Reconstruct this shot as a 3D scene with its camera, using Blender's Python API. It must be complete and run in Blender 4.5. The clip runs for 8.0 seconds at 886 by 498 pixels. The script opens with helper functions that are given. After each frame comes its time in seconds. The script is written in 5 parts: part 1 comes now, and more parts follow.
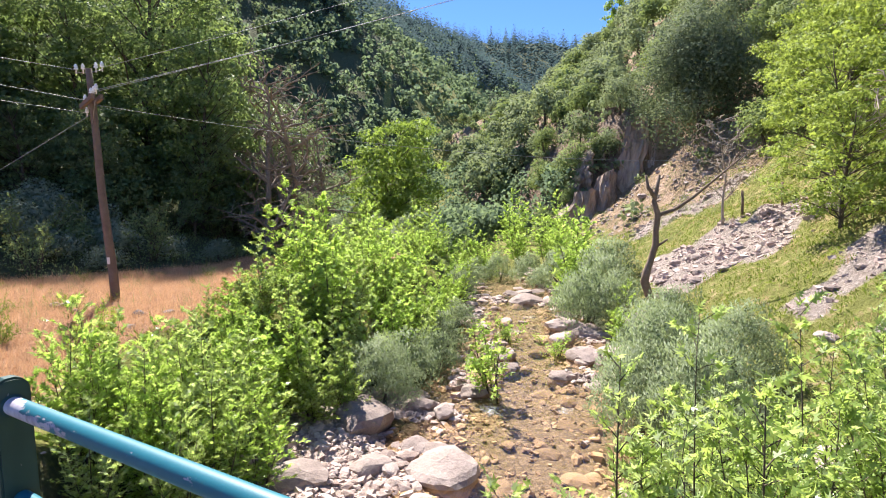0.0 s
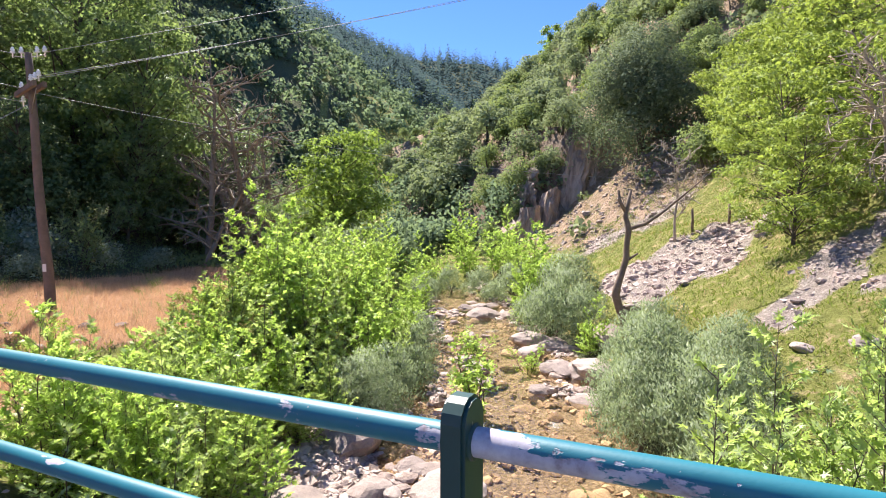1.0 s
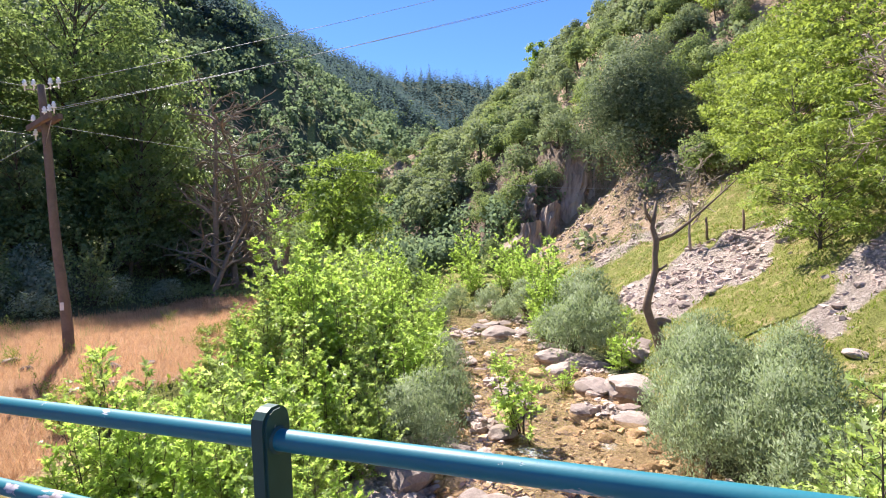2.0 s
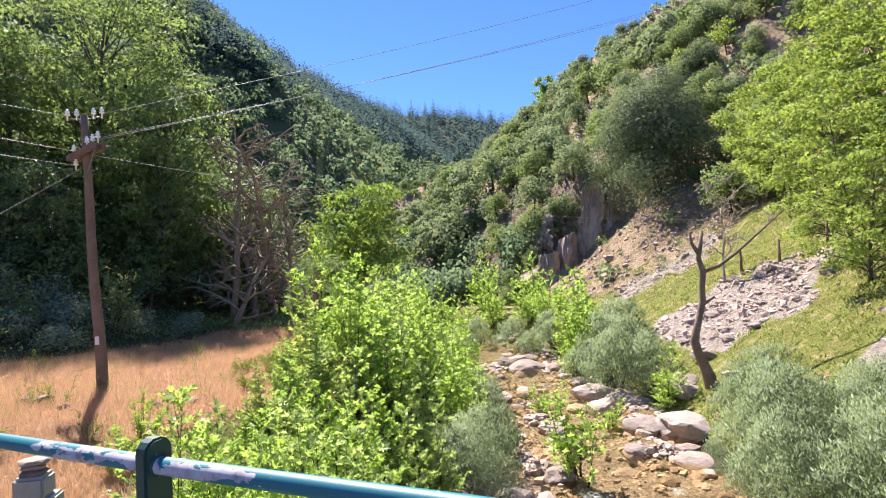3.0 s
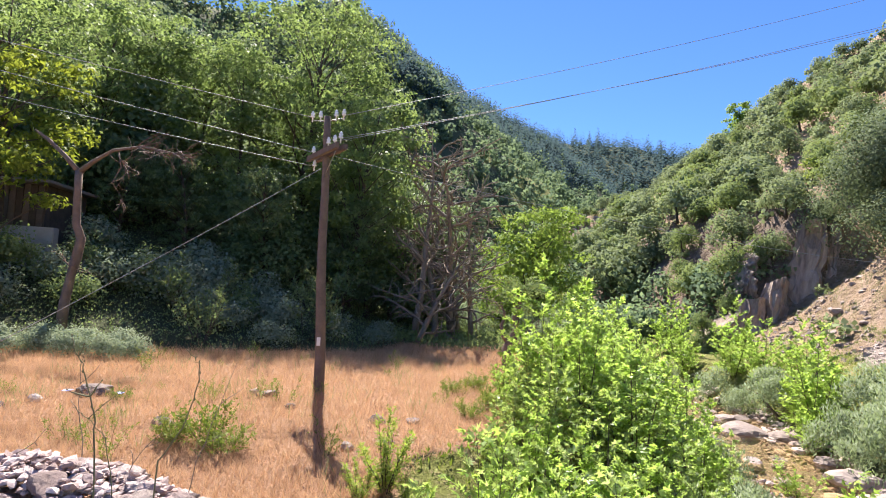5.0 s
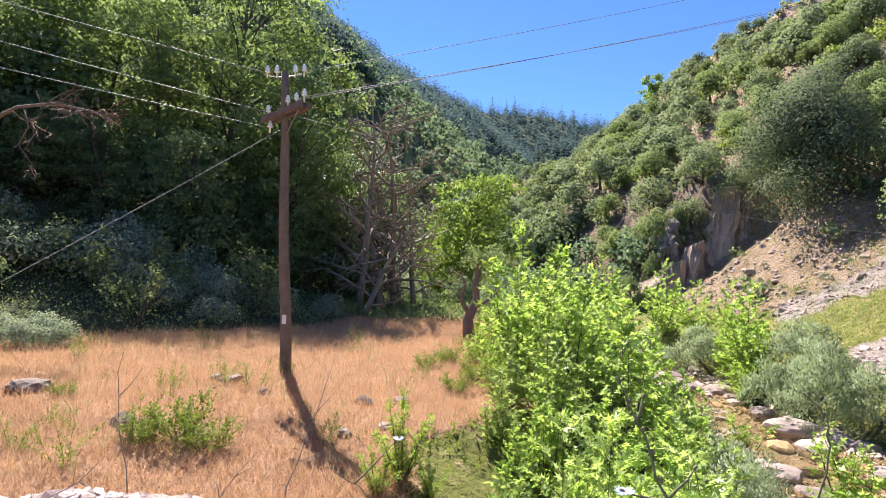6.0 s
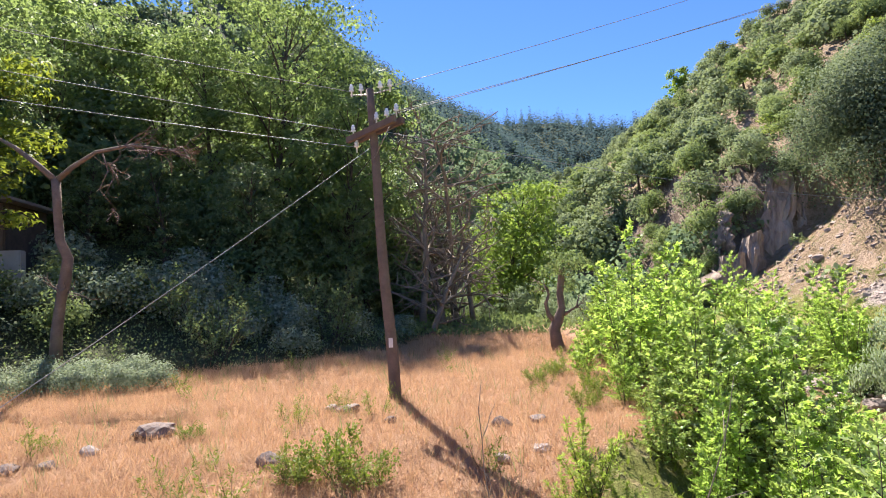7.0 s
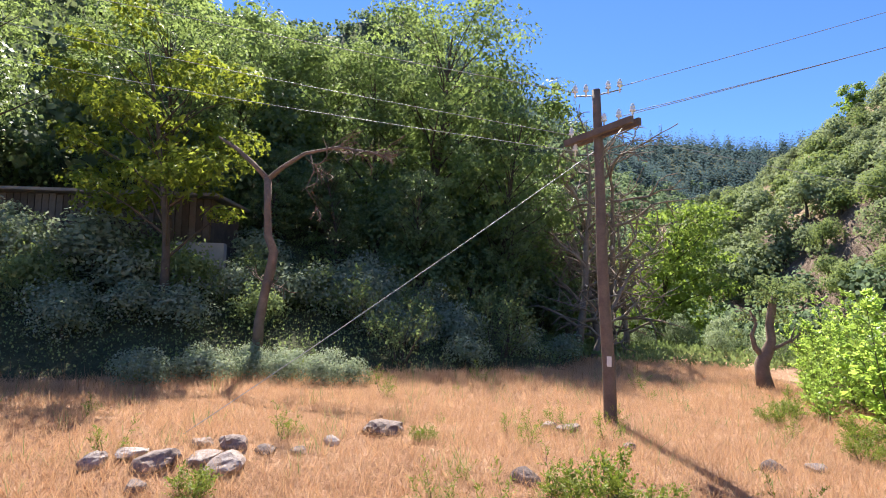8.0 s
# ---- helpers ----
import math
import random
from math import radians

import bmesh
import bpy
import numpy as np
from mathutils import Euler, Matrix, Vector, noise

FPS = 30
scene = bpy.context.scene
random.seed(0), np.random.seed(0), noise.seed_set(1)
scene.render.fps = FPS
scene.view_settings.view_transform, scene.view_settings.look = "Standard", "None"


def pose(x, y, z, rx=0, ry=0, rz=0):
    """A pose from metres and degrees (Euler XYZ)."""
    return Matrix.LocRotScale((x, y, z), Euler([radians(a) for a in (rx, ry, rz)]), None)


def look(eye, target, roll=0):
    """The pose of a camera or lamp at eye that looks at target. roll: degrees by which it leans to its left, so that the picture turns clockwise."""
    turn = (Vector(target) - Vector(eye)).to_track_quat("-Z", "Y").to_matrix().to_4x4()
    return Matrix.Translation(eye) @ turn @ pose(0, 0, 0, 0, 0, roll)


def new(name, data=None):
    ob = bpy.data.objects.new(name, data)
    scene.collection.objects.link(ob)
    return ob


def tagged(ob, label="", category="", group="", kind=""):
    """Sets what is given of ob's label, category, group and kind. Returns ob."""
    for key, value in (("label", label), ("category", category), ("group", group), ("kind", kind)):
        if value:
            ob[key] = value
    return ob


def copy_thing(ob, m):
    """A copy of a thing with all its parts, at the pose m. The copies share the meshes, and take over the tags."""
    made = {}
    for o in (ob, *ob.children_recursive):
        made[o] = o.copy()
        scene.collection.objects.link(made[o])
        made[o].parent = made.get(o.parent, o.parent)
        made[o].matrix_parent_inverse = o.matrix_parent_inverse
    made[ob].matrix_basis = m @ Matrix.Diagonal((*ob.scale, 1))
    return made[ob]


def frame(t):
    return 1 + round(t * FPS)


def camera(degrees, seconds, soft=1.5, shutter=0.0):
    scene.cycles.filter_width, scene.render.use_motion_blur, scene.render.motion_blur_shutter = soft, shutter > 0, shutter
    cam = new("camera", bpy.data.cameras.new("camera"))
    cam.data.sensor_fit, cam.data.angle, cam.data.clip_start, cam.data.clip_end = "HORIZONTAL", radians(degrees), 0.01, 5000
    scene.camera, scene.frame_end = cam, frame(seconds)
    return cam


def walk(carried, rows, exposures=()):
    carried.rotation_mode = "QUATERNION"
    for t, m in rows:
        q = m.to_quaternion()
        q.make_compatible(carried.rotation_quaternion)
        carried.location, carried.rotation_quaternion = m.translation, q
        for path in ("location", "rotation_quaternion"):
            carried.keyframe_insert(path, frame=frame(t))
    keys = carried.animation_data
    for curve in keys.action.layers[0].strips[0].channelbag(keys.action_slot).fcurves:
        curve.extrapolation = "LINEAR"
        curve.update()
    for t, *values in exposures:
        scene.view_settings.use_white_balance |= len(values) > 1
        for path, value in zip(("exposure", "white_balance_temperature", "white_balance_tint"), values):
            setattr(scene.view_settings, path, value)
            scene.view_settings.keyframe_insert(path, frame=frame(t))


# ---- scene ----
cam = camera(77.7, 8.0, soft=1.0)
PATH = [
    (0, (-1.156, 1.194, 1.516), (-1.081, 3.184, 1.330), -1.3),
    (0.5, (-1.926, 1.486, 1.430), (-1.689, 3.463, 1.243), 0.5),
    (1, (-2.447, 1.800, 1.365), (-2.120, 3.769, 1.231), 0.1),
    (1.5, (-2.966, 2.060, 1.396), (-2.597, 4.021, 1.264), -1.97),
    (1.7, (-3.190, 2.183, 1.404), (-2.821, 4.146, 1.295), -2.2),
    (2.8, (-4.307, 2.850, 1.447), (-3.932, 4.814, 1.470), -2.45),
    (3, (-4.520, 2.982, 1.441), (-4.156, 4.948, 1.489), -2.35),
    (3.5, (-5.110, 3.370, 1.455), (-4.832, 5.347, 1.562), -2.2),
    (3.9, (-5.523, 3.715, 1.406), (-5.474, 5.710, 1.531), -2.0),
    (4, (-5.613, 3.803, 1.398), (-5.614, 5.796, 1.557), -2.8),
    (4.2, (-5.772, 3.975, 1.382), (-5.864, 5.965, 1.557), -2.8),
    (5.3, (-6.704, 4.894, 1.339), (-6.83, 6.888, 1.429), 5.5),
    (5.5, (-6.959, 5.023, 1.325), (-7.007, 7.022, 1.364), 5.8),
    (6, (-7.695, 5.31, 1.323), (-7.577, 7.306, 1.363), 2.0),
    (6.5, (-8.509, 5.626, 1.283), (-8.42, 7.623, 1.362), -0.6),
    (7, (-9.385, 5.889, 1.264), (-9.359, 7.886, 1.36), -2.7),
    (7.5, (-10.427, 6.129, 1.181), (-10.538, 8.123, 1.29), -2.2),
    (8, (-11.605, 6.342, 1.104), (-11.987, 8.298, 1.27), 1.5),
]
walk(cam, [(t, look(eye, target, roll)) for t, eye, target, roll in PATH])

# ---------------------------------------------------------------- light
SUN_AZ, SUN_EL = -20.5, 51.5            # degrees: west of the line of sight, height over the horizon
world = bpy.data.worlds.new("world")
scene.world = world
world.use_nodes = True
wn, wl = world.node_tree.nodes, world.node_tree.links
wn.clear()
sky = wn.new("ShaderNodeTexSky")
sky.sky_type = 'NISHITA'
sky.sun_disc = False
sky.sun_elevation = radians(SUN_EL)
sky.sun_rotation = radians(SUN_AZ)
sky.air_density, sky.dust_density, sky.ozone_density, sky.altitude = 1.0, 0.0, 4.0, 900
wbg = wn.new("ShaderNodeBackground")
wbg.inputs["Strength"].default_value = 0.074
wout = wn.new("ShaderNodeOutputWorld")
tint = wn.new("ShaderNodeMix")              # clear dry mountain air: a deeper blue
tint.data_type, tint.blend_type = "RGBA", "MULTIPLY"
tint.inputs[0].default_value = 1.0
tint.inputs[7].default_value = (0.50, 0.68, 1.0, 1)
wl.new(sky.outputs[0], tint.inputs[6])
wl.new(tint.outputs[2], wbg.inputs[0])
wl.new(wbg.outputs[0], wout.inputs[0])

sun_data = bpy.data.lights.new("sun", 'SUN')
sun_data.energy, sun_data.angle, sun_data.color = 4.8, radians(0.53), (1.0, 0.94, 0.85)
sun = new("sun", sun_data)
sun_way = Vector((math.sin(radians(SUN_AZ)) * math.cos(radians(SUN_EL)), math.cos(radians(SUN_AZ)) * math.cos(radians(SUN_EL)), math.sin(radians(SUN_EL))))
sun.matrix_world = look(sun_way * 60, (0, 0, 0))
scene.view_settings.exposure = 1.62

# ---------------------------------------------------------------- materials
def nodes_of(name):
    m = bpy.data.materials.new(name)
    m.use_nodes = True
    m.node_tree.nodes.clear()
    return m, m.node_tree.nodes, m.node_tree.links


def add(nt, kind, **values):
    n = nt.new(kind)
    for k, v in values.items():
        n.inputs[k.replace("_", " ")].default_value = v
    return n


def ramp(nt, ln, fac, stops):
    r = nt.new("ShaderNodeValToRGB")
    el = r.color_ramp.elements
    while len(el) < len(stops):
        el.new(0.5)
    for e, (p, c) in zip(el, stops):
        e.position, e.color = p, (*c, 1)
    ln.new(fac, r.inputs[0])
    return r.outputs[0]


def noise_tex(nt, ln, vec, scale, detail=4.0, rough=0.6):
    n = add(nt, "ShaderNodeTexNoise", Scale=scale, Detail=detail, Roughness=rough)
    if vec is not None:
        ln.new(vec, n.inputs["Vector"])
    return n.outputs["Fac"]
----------
§ WHAT YOU WILL DO: Identify every line where the string "frame" appears.

§ FULL OUTPUT:
Reconstruct this shot as a 3D scene with its camera, using Blender's Python API. It must be complete and run in Blender 4.5. The clip runs for 8.0 seconds at 886 by 498 pixels. The script opens with helper functions that are given. After each frame comes its time in seconds. The script is written in 5 parts: part 1 comes now, and more parts follow.
def frame(t):
    scene.camera, scene.frame_end = cam, frame(seconds)
            carried.keyframe_insert(path, frame=frame(t))
            scene.view_settings.keyframe_insert(path, frame=frame(t))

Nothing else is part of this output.